** What is expected **
From the entries below, pull out each line where "keys" appears.

** Data excerpts **
------
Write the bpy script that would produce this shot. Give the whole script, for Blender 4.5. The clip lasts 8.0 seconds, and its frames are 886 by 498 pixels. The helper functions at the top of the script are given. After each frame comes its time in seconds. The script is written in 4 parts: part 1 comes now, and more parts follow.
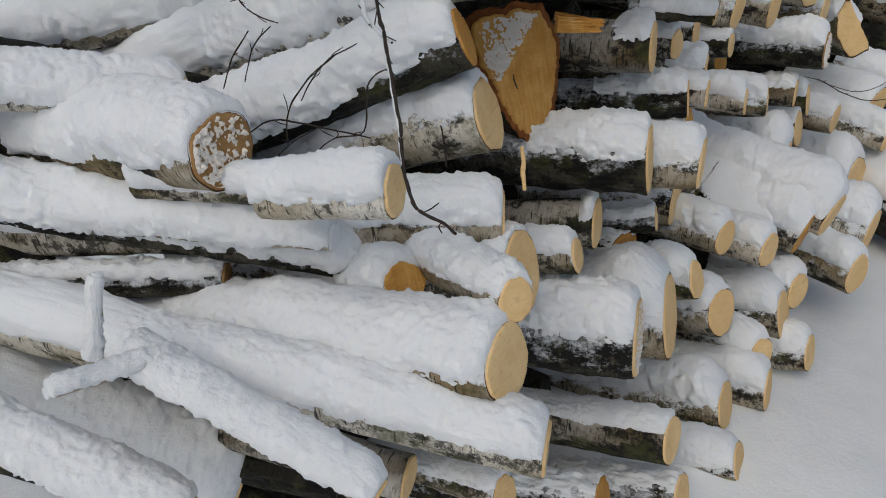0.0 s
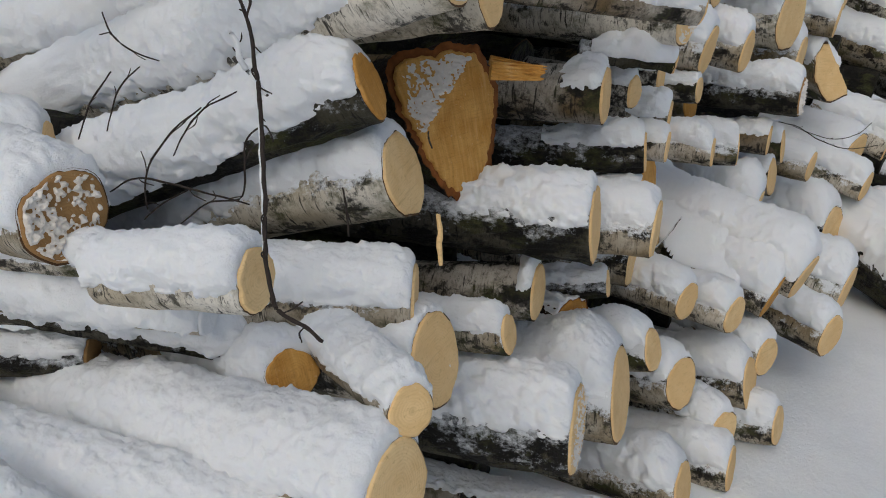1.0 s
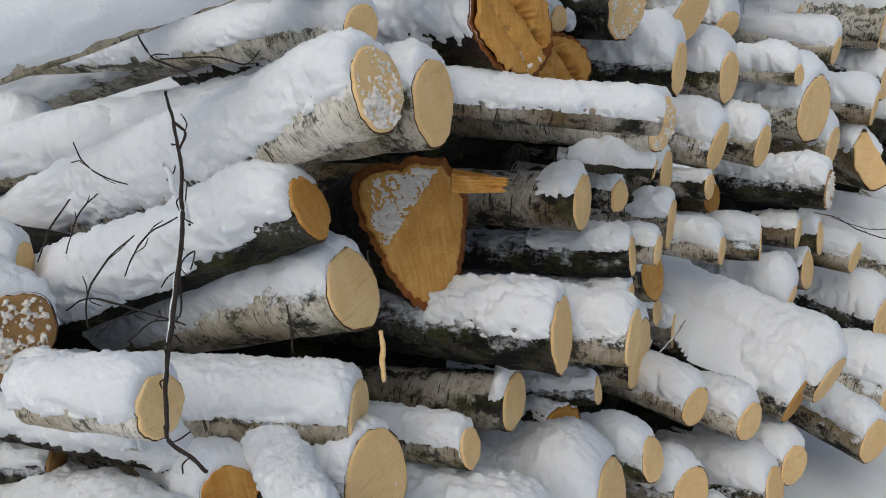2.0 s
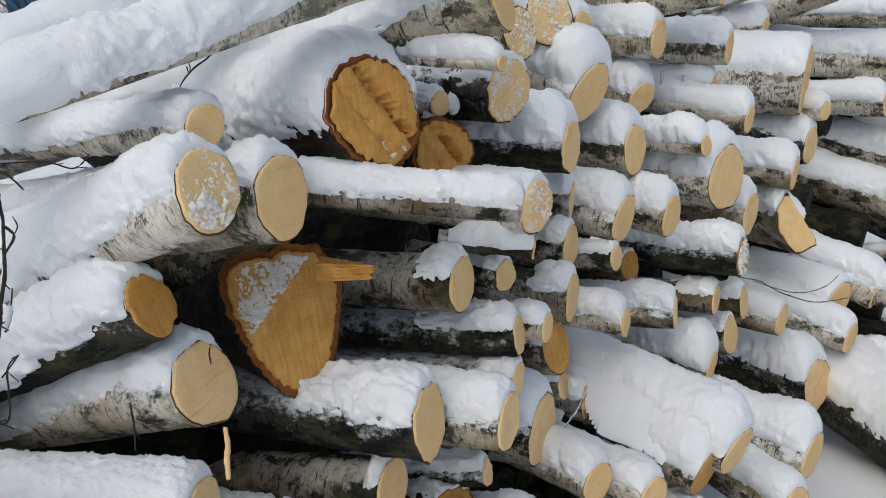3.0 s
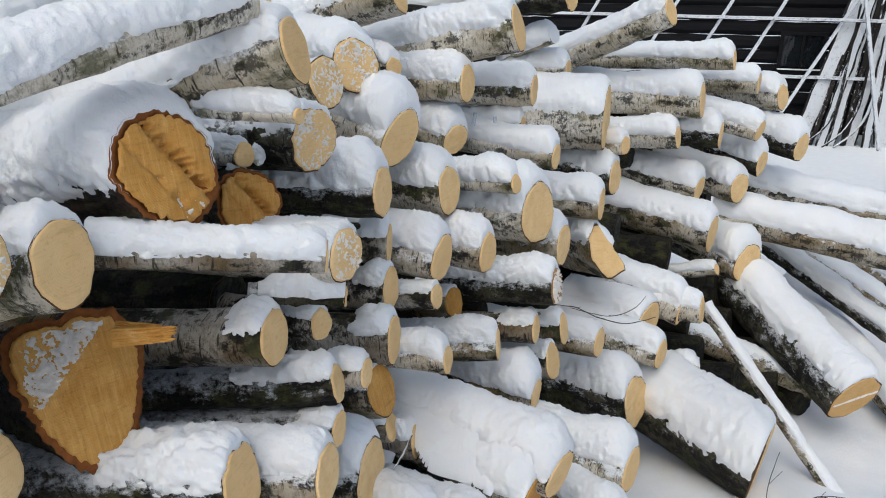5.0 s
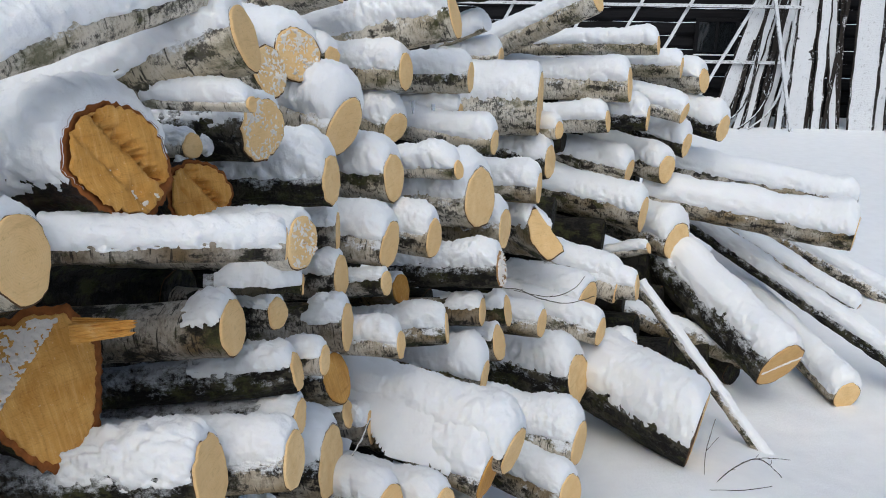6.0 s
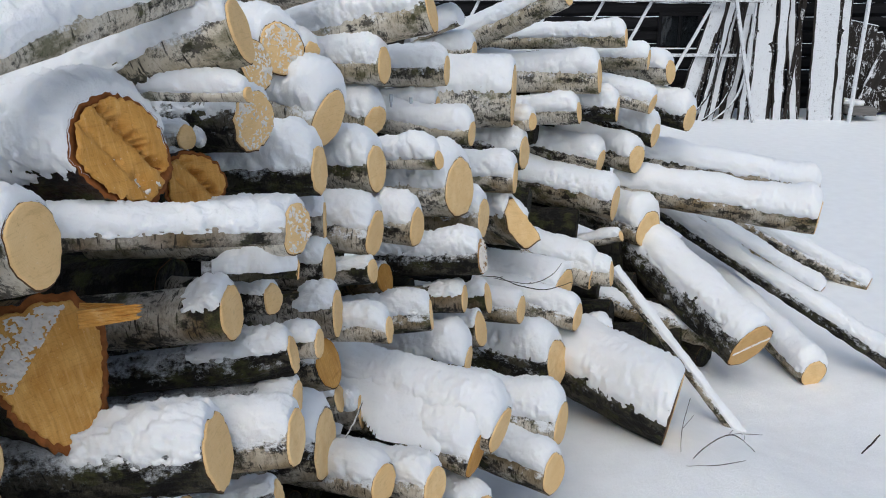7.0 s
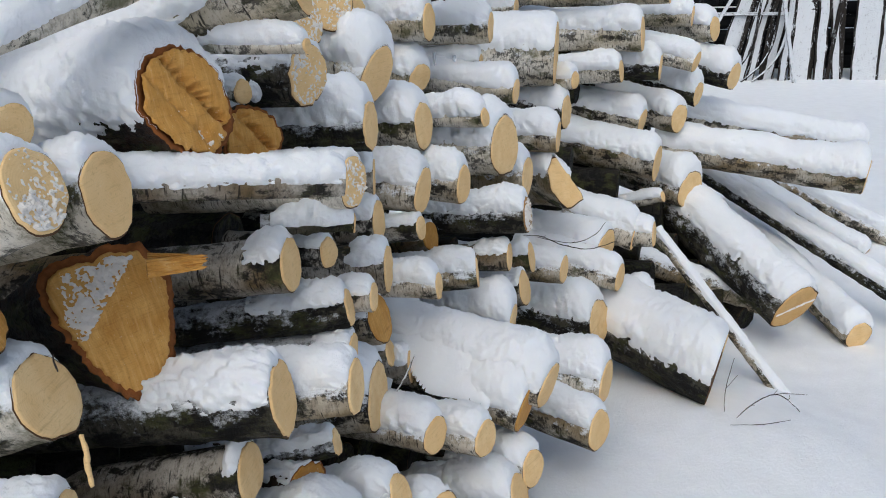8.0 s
------
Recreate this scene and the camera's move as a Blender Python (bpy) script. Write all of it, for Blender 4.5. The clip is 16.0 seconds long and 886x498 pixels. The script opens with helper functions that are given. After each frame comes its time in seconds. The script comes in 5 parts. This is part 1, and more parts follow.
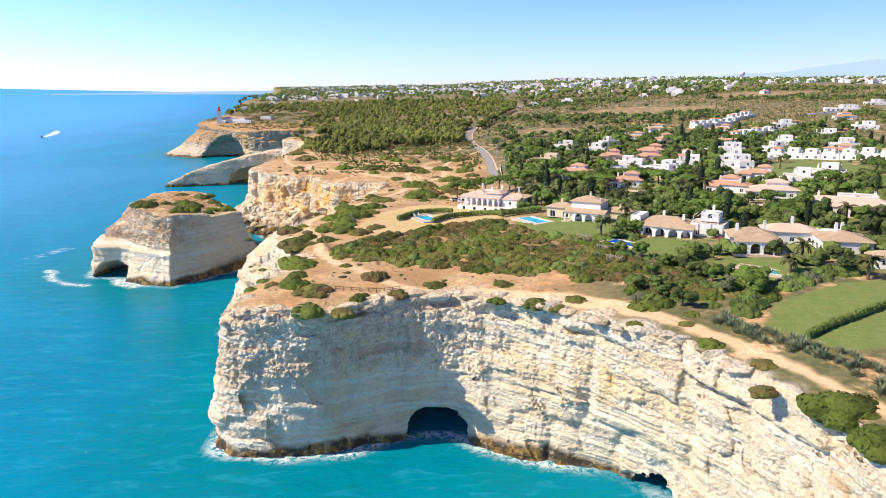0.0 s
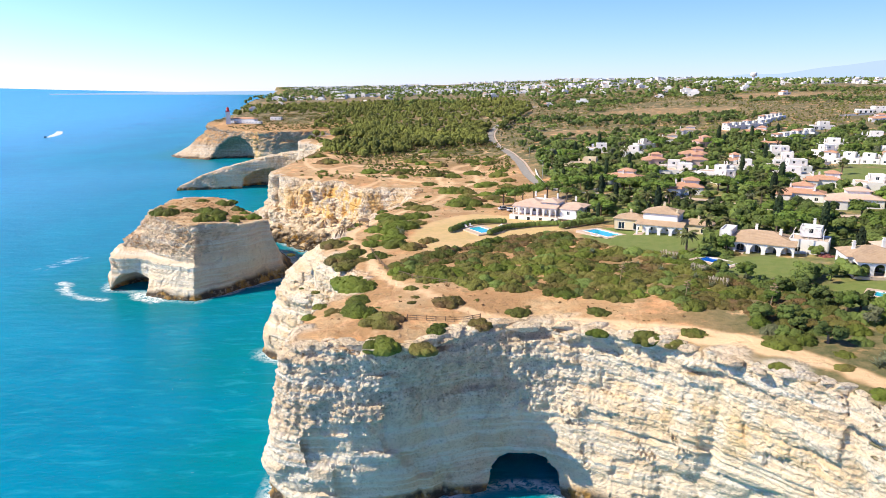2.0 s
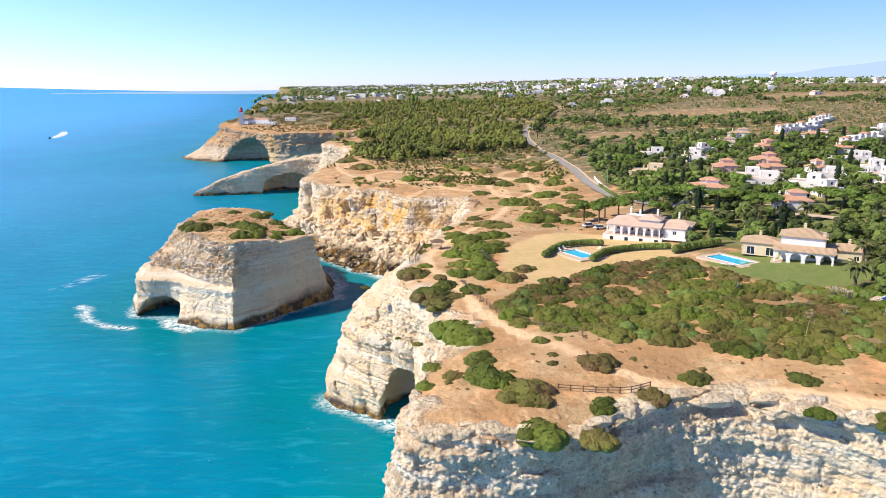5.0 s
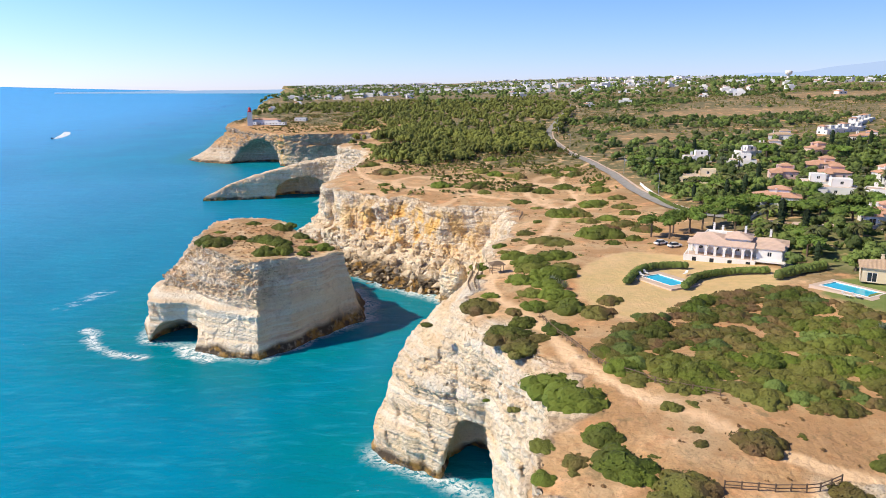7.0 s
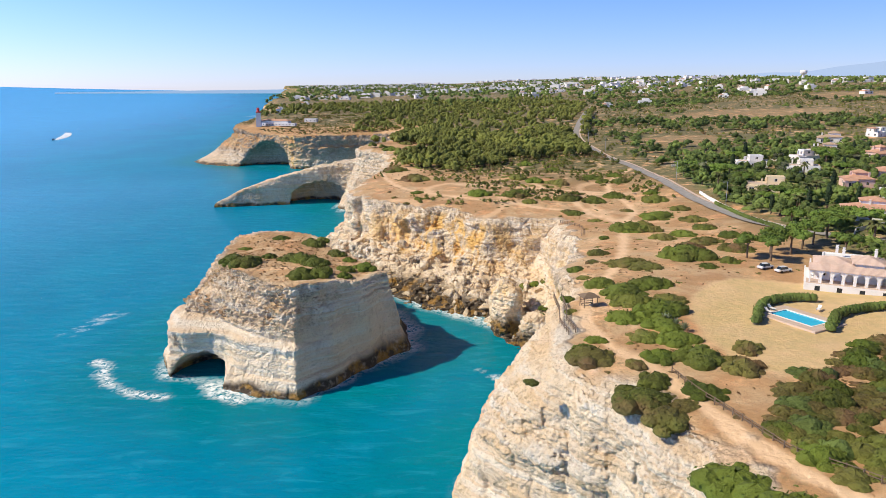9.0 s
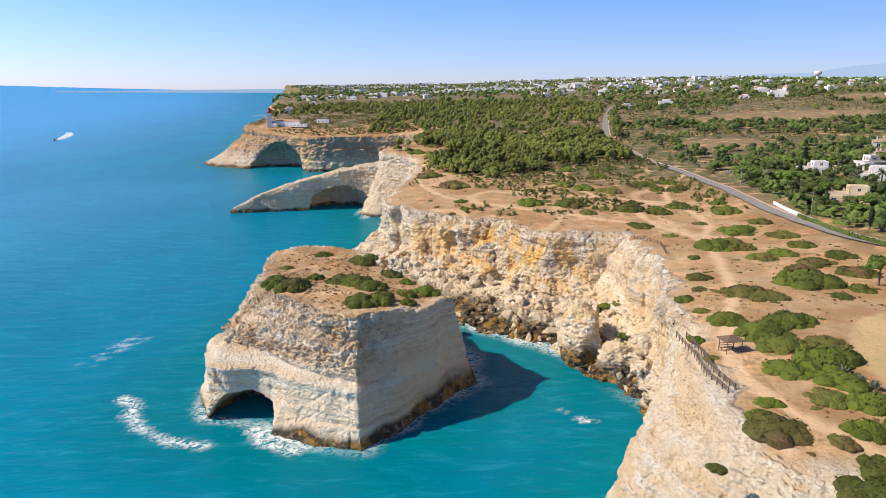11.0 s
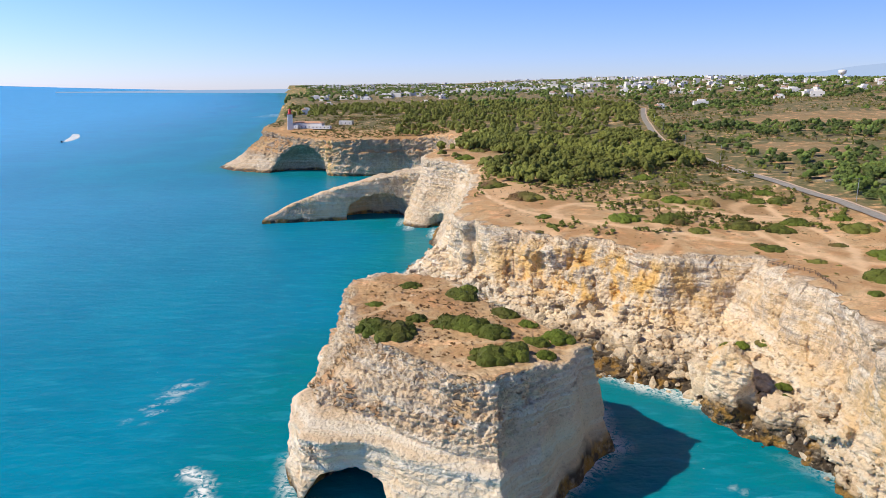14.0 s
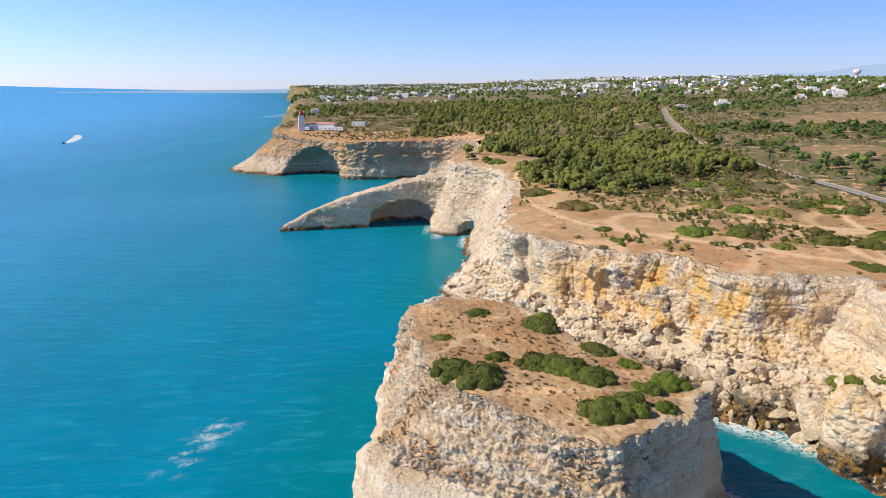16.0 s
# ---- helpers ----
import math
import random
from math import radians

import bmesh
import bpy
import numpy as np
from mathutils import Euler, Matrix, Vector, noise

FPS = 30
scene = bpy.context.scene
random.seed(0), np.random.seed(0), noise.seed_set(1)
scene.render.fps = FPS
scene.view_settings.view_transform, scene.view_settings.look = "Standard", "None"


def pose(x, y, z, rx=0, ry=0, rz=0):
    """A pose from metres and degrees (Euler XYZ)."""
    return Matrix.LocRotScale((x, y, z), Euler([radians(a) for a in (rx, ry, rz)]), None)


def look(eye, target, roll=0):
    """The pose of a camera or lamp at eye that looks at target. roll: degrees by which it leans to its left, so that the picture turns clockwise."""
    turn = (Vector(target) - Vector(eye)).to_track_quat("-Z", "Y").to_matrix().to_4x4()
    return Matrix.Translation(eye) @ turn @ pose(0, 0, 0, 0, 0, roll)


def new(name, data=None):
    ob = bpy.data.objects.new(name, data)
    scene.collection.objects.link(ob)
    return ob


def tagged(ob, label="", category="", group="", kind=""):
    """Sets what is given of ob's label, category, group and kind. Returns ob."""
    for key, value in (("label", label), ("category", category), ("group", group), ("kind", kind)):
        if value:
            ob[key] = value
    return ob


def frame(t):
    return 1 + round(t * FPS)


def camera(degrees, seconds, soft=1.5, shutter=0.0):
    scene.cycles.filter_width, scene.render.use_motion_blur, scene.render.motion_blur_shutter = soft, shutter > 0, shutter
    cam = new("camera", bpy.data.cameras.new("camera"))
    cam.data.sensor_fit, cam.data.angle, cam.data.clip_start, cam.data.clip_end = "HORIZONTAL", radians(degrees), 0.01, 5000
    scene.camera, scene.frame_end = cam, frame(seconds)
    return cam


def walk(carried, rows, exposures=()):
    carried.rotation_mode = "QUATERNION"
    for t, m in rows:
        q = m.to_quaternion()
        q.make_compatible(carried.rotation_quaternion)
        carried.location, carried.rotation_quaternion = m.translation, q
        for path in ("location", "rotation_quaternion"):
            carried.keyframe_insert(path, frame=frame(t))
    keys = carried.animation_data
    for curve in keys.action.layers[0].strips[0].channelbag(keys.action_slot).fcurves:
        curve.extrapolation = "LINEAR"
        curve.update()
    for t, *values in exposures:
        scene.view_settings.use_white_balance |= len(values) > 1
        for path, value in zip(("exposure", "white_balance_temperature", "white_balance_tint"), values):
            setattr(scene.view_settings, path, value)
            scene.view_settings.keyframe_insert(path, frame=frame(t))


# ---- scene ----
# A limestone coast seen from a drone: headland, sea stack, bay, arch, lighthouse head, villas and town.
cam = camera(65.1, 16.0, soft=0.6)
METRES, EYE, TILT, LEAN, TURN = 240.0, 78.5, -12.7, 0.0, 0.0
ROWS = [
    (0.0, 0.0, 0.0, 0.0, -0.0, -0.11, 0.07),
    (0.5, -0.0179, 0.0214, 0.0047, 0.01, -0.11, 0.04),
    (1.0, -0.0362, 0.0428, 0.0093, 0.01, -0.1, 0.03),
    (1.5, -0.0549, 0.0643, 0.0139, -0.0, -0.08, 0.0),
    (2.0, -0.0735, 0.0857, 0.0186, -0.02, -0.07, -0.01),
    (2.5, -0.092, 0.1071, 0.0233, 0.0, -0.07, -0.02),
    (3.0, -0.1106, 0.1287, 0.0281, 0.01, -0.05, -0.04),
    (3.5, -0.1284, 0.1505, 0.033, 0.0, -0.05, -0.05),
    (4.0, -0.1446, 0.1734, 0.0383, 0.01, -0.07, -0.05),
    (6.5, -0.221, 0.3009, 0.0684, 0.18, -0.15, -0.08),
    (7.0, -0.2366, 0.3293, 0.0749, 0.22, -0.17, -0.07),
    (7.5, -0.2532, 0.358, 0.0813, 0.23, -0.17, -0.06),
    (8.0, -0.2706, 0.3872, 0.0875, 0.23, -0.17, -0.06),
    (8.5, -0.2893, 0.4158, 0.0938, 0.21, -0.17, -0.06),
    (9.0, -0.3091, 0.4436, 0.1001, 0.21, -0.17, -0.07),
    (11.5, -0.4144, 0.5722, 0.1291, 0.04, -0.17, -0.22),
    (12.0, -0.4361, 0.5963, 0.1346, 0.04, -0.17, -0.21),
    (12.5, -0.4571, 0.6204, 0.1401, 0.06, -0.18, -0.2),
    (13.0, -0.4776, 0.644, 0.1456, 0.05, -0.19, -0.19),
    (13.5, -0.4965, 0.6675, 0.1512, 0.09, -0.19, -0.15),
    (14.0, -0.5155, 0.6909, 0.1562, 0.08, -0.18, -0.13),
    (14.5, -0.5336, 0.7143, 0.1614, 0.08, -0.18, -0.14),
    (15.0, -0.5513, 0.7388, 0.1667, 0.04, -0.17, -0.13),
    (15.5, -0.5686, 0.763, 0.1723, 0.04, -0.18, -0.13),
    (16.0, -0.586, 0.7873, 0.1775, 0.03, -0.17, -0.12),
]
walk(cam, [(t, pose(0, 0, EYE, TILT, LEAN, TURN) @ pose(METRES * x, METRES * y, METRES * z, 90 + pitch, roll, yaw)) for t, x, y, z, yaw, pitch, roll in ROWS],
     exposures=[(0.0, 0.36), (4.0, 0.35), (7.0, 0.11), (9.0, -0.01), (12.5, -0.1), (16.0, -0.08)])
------
** Solution to this task **
    keys = carried.animation_data
    for curve in keys.action.layers[0].strips[0].channelbag(keys.action_slot).fcurves:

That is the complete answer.